> Given exercise
Reproduce the material word for word; the images stay out.
•••
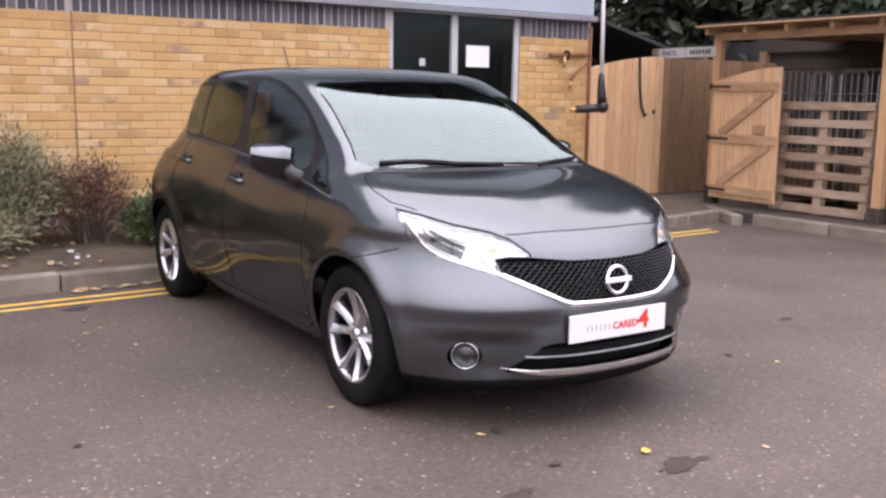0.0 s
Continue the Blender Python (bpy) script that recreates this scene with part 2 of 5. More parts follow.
surface("lamp amber", (0.82, 0.60, 0.44), (0.88, 0.66, 0.50), scale=10, rough=(0.2, 0.3), bump=0)
surface("lamp dark", (0.05, 0.048, 0.048), (0.10, 0.095, 0.095), scale=14, rough=(0.12, 0.2), bump=0, metallic=0.6)
surface("dark alloy", (0.10, 0.10, 0.105), (0.16, 0.16, 0.165), scale=10, rough=(0.4, 0.5), bump=0, metallic=1.0)
surface("chrome", (0.80, 0.80, 0.81), (0.86, 0.86, 0.87), scale=10, rough=(0.06, 0.10), bump=0, metallic=1.0)
surface("satin reflector", (0.80, 0.80, 0.81), (0.88, 0.88, 0.89), scale=10, rough=(0.2, 0.3), bump=0, metallic=0.55)
surface("grey fabric", (0.035, 0.034, 0.036), (0.06, 0.058, 0.06), scale=30, bump=0.2, fine=300)
surface("dashboard", (0.018, 0.018, 0.019), (0.035, 0.035, 0.036), scale=14, rough=(0.5, 0.65), bump=0.15, fine=250)
surface("red lens", (0.38, 0.012, 0.008), (0.50, 0.02, 0.012), scale=10, rough=(0.12, 0.2), bump=0, coat=1.0)
surface("plate white", (0.66, 0.655, 0.66), (0.72, 0.715, 0.715), scale=5, rough=(0.25, 0.35), bump=0)
surface("plate grey", (0.42, 0.42, 0.44), (0.46, 0.46, 0.48), scale=5, bump=0)
surface("plate red", (0.62, 0.03, 0.02), (0.68, 0.05, 0.03), scale=5, bump=0)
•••
> Exercise output
0.0 s
Continue the Blender Python (bpy) script that recreates this scene with part 2 of 5. More parts follow.
surface("lamp amber", (0.82, 0.60, 0.44), (0.88, 0.66, 0.50), scale=10, rough=(0.2, 0.3), bump=0)
surface("lamp dark", (0.05, 0.048, 0.048), (0.10, 0.095, 0.095), scale=14, rough=(0.12, 0.2), bump=0, metallic=0.6)
surface("dark alloy", (0.10, 0.10, 0.105), (0.16, 0.16, 0.165), scale=10, rough=(0.4, 0.5), bump=0, metallic=1.0)
surface("chrome", (0.80, 0.80, 0.81), (0.86, 0.86, 0.87), scale=10, rough=(0.06, 0.10), bump=0, metallic=1.0)
surface("satin reflector", (0.80, 0.80, 0.81), (0.88, 0.88, 0.89), scale=10, rough=(0.2, 0.3), bump=0, metallic=0.55)
surface("grey fabric", (0.035, 0.034, 0.036), (0.06, 0.058, 0.06), scale=30, bump=0.2, fine=300)
surface("dashboard", (0.018, 0.018, 0.019), (0.035, 0.035, 0.036), scale=14, rough=(0.5, 0.65), bump=0.15, fine=250)
surface("red lens", (0.38, 0.012, 0.008), (0.50, 0.02, 0.012), scale=10, rough=(0.12, 0.2), bump=0, coat=1.0)
surface("plate white", (0.66, 0.655, 0.66), (0.72, 0.715, 0.715), scale=5, rough=(0.25, 0.35), bump=0)
surface("plate grey", (0.42, 0.42, 0.44), (0.46, 0.46, 0.48), scale=5, bump=0)
surface("plate red", (0.62, 0.03, 0.02), (0.68, 0.05, 0.03), scale=5, bump=0)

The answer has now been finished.